NI: Court of Appeal clarifies law on legal burdens in unnotified procession case
The Court of Appeal has found that section 6(8) of the Public Processions (Northern Ireland) Act 1998 can be interpreted as applying a legal burden of proof on defendants accused of taking part in unnotified processions.
The appellant, Mr Jamie Bryson, had been charged with four offences of taking part in unnotified processions in January and February 2013, contrary to section 6(7) of the Public Processions (Northern Ireland) Act 1998.
Under section 6(8) of the Act, it is a defence if the accused can prove “he did not know of, and neither suspected nor had reason to suspect, the failure to satisfy the requirements of this section or (as the case may be) the difference of date, time or route.”
It was found by the Presiding District Judge that the accused had not satisfied the requirements of this defence on the balance of probabilities. However, it was submitted by the appellant that section 6(8) of the 1998 Act raised an evidential rather than a legal burden upon him.
The Presiding District Judge noted that the mischief at which the offence in section 6(7) was aimed was the minimisation of the opportunity for public tension and disorder as well as securing effective policing.
She considered that the provisions were of great importance to the wider public interest and the peaceful regulation of society.
In determining that issue the Presiding District Judge considered whether a legal burden was reasonable and proportionate or arbitrary.
She noted that the matters which the court must consider for the purposes of the defence were matters that were within the knowledge of the appellant and could be readily proved by him.
He had the opportunity to give evidence, call witnesses and cross-examine witnesses. She was satisfied that the imposition of a legal burden was proportionate, within reasonable limits and not arbitrary.
The Court of Appeal, first found that it had jurisdiction to consider the appeal despite the fact that the appeal had not been transmitted to the Court of Appeal within the statutory time limit.
It was noted that “We accept that the delay was not the fault of the appellant personally. The issue in this case is one that may be helpful in removing any doubt about the law. We consider that this case is very close to the borderline. If we conclude that the delay is irremediable we would be deprived of jurisdiction.
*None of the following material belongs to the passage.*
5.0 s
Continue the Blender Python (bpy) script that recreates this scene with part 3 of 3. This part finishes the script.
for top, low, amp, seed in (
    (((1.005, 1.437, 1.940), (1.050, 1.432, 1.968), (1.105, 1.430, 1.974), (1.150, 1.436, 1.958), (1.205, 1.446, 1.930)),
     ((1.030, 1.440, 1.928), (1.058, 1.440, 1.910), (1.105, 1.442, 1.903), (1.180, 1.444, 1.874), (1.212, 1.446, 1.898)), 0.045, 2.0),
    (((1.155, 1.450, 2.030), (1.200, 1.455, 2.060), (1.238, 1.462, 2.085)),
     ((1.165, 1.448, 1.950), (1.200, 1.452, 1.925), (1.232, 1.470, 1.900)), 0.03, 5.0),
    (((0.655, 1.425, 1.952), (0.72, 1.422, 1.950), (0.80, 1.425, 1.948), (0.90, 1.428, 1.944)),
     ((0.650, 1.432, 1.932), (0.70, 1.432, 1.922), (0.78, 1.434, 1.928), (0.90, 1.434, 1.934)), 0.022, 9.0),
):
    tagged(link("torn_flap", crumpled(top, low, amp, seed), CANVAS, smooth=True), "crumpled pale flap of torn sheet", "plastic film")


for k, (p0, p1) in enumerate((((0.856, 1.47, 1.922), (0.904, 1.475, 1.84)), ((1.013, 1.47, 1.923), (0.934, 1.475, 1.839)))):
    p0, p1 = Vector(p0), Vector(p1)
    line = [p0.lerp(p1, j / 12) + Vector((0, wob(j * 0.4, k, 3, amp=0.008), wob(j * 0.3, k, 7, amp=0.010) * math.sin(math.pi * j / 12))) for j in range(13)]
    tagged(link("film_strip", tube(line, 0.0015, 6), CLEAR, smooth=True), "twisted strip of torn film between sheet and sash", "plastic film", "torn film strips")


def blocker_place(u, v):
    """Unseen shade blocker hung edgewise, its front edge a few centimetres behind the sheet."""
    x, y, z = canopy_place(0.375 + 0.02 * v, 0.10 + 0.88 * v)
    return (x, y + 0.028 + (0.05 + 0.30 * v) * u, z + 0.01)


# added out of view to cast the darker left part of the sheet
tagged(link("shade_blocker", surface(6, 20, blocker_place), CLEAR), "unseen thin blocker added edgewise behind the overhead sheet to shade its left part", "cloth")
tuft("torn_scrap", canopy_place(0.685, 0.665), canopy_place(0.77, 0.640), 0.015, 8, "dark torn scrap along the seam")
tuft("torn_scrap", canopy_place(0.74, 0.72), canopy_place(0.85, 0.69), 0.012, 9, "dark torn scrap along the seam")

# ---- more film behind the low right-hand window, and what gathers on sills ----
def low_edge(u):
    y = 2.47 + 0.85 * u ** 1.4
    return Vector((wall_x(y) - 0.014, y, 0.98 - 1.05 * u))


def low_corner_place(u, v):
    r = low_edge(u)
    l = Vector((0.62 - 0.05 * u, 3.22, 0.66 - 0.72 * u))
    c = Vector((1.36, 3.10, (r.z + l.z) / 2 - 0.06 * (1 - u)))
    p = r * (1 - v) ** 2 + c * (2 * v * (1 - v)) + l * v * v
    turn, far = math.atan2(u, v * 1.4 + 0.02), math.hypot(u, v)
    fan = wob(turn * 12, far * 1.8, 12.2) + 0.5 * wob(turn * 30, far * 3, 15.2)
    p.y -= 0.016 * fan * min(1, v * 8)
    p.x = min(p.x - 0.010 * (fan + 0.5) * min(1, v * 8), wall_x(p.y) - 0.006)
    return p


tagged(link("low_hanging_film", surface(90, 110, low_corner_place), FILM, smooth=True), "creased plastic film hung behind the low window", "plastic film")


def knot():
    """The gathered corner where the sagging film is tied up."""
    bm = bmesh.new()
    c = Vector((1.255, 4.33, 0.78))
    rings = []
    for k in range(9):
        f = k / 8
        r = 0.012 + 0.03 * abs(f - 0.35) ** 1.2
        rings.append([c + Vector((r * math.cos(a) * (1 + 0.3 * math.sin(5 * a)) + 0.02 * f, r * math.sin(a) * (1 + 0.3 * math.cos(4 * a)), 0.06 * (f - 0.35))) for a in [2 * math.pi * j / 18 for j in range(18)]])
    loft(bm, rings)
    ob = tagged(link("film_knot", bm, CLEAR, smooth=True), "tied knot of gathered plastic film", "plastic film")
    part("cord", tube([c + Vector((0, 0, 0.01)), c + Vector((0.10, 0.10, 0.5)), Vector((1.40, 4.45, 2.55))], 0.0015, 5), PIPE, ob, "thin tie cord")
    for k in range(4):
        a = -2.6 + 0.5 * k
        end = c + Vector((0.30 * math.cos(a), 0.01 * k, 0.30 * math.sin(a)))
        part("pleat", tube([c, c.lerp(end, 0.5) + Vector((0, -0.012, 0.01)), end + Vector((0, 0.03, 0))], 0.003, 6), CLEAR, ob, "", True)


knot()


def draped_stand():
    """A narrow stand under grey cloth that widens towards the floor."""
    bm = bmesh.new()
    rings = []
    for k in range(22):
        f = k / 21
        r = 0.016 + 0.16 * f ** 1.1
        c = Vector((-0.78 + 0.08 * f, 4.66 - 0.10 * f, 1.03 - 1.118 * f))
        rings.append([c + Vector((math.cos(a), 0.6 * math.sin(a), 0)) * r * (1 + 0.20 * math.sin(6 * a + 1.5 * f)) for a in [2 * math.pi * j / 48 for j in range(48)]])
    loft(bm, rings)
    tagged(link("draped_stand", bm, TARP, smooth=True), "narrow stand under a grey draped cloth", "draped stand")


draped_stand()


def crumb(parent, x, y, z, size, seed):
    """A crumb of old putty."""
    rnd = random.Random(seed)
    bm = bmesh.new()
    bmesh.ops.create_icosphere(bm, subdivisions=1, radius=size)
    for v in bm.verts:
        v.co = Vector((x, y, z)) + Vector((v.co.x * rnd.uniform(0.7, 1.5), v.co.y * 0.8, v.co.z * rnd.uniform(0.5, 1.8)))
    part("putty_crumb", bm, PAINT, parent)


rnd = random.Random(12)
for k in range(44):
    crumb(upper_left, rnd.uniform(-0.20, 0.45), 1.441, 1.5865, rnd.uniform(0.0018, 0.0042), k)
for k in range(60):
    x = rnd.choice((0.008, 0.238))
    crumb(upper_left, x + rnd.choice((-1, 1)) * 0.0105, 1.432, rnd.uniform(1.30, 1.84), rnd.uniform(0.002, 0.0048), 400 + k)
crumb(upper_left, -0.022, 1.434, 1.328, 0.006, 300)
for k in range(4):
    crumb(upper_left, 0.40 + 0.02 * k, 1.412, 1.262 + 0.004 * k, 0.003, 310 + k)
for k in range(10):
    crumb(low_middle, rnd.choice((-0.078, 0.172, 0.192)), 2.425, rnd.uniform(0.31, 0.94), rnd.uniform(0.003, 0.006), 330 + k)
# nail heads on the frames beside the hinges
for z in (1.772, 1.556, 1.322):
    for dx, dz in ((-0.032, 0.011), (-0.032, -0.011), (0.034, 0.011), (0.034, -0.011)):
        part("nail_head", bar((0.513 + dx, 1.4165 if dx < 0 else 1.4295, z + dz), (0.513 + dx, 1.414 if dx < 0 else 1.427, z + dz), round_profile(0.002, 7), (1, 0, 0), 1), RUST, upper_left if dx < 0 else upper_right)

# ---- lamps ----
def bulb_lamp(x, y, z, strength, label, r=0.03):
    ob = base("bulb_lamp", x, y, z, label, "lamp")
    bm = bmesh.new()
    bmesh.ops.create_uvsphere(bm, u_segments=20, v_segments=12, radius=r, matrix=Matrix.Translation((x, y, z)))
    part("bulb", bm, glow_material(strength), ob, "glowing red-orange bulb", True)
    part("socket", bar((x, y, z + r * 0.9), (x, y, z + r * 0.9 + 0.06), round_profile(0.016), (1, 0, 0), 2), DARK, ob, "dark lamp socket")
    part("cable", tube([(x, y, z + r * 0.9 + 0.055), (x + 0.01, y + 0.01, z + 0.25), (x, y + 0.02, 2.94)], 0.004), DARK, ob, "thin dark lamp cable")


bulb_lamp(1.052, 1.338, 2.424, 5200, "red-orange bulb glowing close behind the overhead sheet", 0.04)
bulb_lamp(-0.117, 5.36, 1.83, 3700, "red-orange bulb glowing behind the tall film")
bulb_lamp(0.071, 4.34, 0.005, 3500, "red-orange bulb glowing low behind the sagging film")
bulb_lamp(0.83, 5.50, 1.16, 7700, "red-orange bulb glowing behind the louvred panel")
On balance we have decided that we can address the questions despite the delay.”
They then cited Sheldrake v DPP UKHL 43 as the leading case on the issue of whether a burden placed upon a defendant in a criminal statute is a legal or evidential burden.
The principles were summarized in paragraph 21 of that case, and stated that the overriding concern was that a trial be fair and that burdens be proportionate and reasonable.
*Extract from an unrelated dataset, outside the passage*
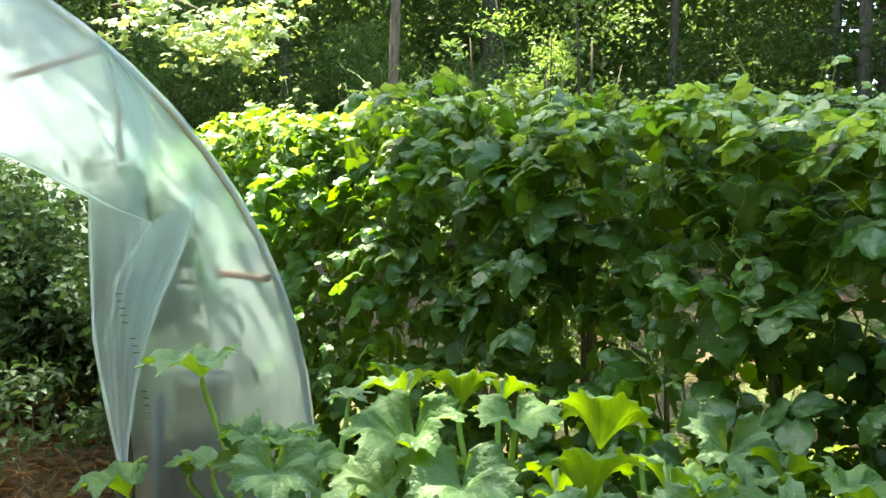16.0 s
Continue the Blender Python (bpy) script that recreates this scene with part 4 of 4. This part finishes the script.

The paragraph continued: “Relevant to any judgment on reasonableness or proportionality will be the opportunity given to the defendant to rebut the presumption, maintenance of the rights of the defence, flexibility in application of the presumption, retention by the court of a power to assess the evidence, the importance of what is at stake and the difficulty which a prosecutor may face in the absence of a presumption.”
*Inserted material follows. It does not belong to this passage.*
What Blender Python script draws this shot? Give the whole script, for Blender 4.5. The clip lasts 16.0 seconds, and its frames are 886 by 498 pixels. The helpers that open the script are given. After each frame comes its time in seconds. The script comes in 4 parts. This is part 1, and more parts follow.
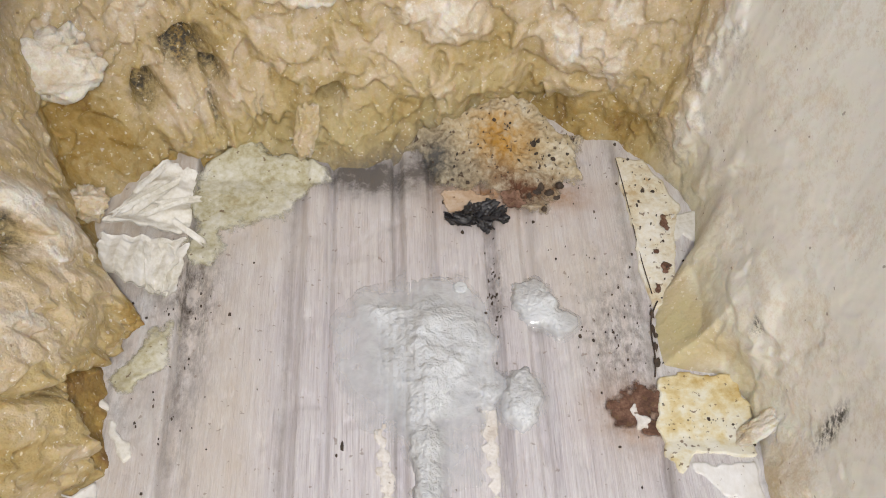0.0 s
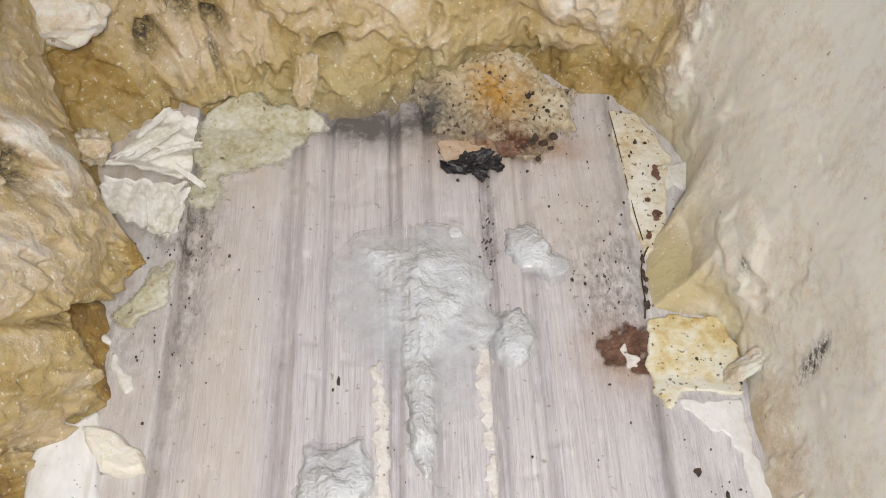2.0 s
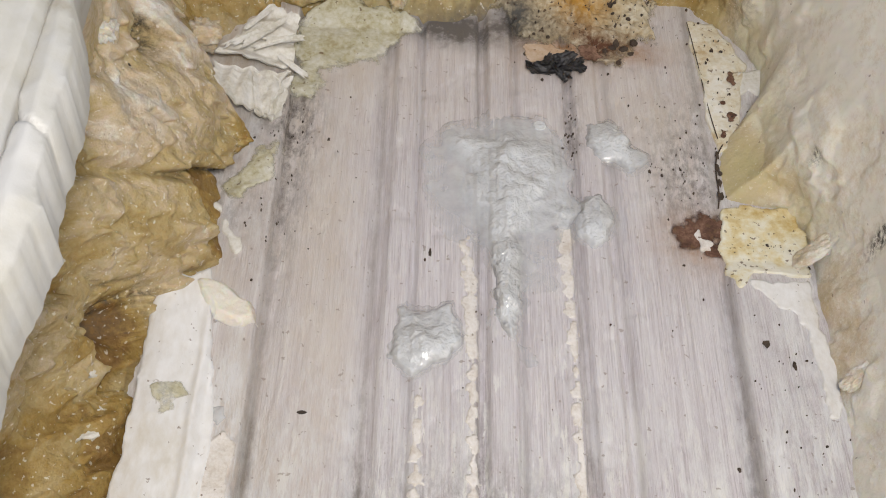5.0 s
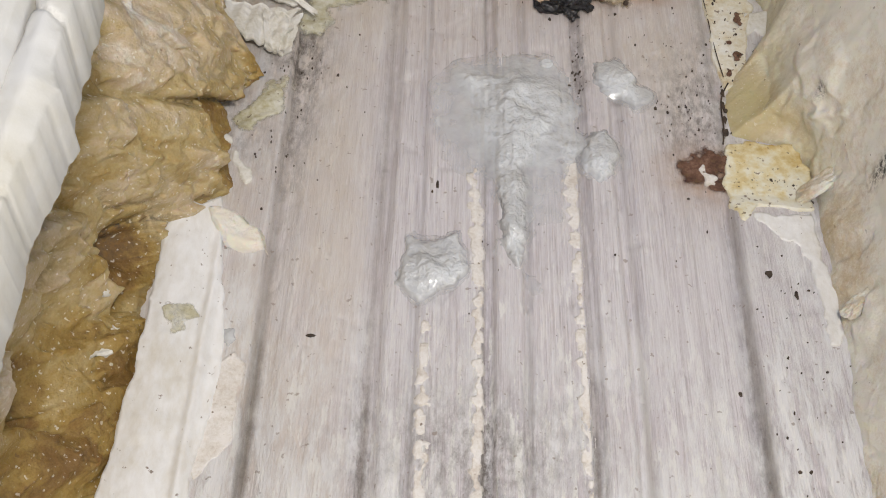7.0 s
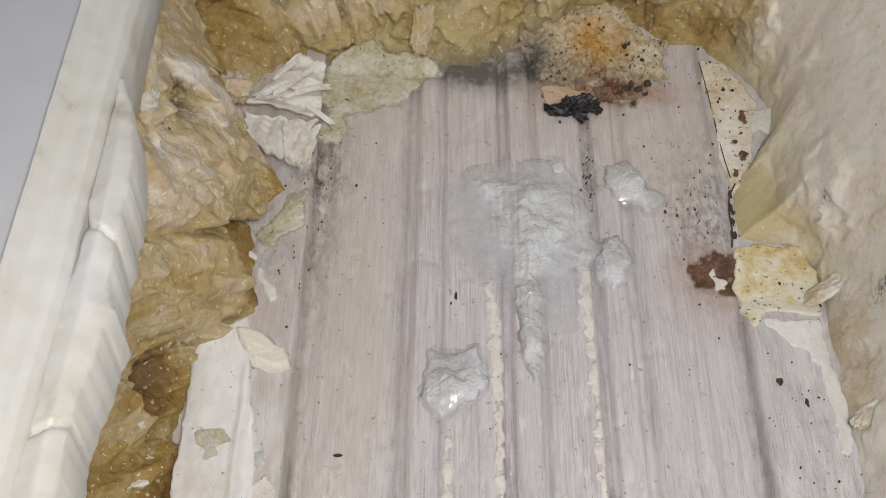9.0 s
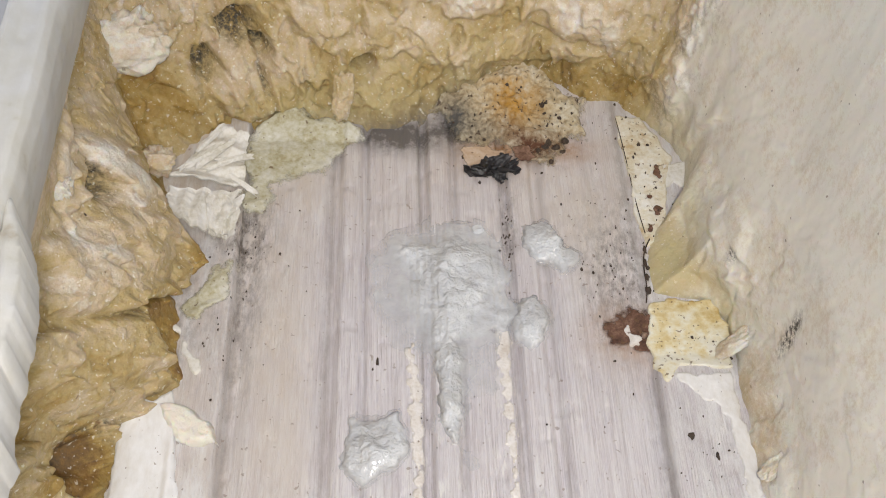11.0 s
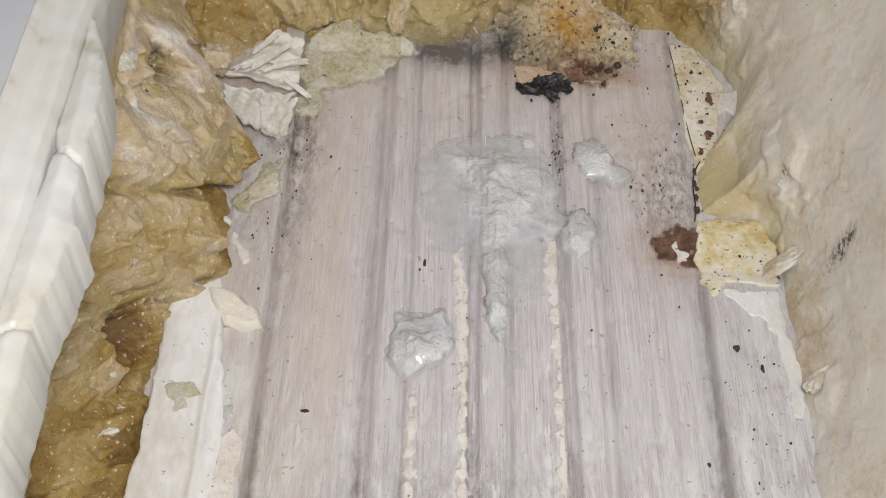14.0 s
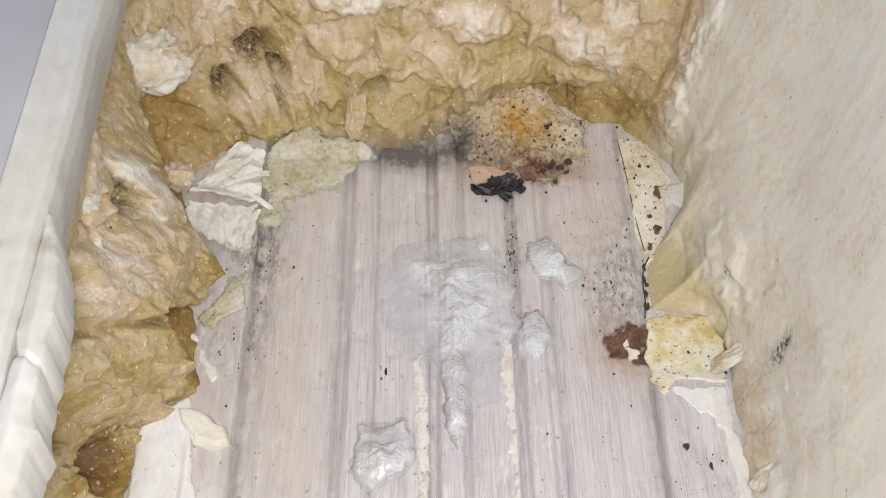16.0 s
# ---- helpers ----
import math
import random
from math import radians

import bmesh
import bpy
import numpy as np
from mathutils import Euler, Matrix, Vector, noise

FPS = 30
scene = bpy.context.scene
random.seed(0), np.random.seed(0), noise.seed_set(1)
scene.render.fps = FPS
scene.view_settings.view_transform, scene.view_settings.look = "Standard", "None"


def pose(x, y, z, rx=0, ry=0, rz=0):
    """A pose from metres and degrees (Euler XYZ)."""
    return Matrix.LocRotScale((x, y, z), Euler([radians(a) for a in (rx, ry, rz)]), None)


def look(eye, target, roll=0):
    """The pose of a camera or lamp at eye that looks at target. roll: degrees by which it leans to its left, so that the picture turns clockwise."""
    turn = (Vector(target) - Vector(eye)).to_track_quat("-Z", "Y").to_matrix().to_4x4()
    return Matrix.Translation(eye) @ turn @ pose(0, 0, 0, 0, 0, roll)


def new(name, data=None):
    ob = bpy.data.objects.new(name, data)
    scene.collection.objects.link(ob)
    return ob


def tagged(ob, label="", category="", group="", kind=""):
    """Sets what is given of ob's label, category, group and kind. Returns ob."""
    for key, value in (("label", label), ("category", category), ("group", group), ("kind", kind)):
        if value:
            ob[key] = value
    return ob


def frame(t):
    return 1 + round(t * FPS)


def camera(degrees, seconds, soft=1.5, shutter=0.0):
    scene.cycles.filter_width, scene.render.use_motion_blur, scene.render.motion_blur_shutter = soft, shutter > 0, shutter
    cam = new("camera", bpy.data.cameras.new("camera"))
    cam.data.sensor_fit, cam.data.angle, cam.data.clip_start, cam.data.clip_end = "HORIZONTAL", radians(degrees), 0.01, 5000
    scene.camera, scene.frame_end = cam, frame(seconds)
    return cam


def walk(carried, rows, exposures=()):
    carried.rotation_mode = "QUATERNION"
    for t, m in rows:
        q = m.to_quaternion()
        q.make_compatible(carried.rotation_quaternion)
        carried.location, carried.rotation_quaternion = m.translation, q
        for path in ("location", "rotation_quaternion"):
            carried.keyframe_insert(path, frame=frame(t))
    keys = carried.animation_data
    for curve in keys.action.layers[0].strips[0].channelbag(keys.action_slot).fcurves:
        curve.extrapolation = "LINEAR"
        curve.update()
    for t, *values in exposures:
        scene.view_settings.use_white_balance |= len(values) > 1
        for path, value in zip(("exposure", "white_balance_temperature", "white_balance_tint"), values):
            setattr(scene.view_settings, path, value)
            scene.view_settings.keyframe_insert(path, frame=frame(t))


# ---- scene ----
cam = camera(44.1, 16.0, soft=1.0)
METRES, EYE, TURN = 0.25, 0.2858, -1.6
LEVEL = pose(0, 0, EYE, -0.44, -3.82, -0.45)  # lays the panel level, its ribs along y
ROWS = [
    (0.0, 0.0, 0.0, 0.0, 1.22, 38.11, 1.56),
    (0.5, 0.0168, -0.002, -0.0129, 0.74, 38.3, 2.18),
    (1.0, 0.0253, 0.0087, -0.0277, 0.95, 38.03, 2.02),
    (1.5, 0.0134, 0.0166, -0.038, 0.8, 37.79, 1.91),
    (2.0, 0.0067, 0.0143, -0.0686, 1.14, 37.76, 1.29),
    (2.5, -0.0067, 0.0043, -0.0931, 1.36, 37.64, 0.83),
    (3.0, -0.0197, 0.0013, -0.1225, 1.47, 37.67, 0.23),
    (5.5, -0.0496, 0.0233, -0.2398, 2.02, 36.49, -1.71),
    (6.0, -0.0487, 0.0264, -0.2544, 2.11, 36.22, -1.83),
    (6.5, -0.0439, 0.0288, -0.2819, 2.21, 36.07, -1.99),
    (7.0, -0.0447, 0.038, -0.2858, 2.14, 35.71, -2.03),
    (7.5, -0.0437, 0.0415, -0.2781, 1.96, 35.55, -1.91),
    (8.0, -0.0524, 0.0246, -0.2871, 2.11, 35.8, -2.08),
    (8.5, -0.0674, -0.0047, -0.2713, 2.15, 35.65, -2.24),
    (9.0, -0.0604, -0.0745, -0.2076, 3.0, 36.33, -1.25),
    (9.5, -0.0078, -0.1307, -0.1933, 3.33, 36.94, 0.42),
    (10.0, 0.0229, -0.1433, -0.1712, 3.28, 37.05, 1.06),
    (12.5, 0.0171, -0.1411, -0.211, 2.92, 37.28, 0.38),
    (13.0, -0.0132, -0.101, -0.2427, 2.23, 37.41, -0.29),
    (13.5, -0.0076, -0.1071, -0.253, 2.56, 37.23, -0.79),
    (14.0, -0.0251, -0.0684, -0.2816, 2.22, 37.1, -1.78),
    (14.5, -0.0505, -0.1294, -0.2753, 2.39, 37.04, -2.06),
    (15.0, 0.0009, -0.1724, -0.2272, 2.99, 37.52, -0.44),
    (15.5, 0.0151, -0.2021, -0.2275, 3.02, 38.13, -0.12),
    (16.0, 0.0246, -0.1961, -0.214, 3.08, 37.88, 0.26),
]
EXPOSURES = [(0.0, 0.0), (3.0, -0.05), (5.5, -0.25), (8.0, -0.27), (9.0, -0.42), (9.5, -0.22), (10.0, -0.08), (12.5, -0.13), (14.5, -0.3), (15.5, -0.12), (16.0, -0.02)]
walk(cam, [(t, LEVEL @ pose(0, 0, 0, -90) @ pose(0, 0, 0, 0, 0, TURN) @ pose(METRES * x, METRES * y, METRES * z, 90 + pitch, roll, yaw)) for t, x, y, z, yaw, pitch, roll in ROWS], EXPOSURES)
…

Further: “Security concerns do not absolve member states from their duty to observe basic standards of fairness. The justifiability of any infringement of the presumption of innocence cannot be resolved by any rule of thumb, but on examination of all the facts and circumstances of the particular provision as applied in the particular case.”
In the present case, it was found that “the issue of whether the appellant knew that the parade was unnotified or had a suspicion to that effect was a matter plainly within his own knowledge. He had every opportunity to bring forward such evidence as he wished to deal with that matter.”
Counsel for the appellant accepted that whether the appellant knew that there had been a failure to satisfy the notification requirements was within his own knowledge but submitted that the police could have gathered evidence in aid of the conviction by erecting signs and advising those in the procession by loudspeakers or otherwise of the lack of notification.
The Court recognised that such evidence would have been admissible but found that “in the absence of extensive signage and broadcasting equipment the implication is that the police would have been powerless to achieve the evidence upon which a conviction would have to be based.”
As a result, it was clearly more appropriate for the legal burden to be placed on the appellant. The burden was not arbitrary or beyond reasonable limits, and the District Judge had therefore been correct in her approach.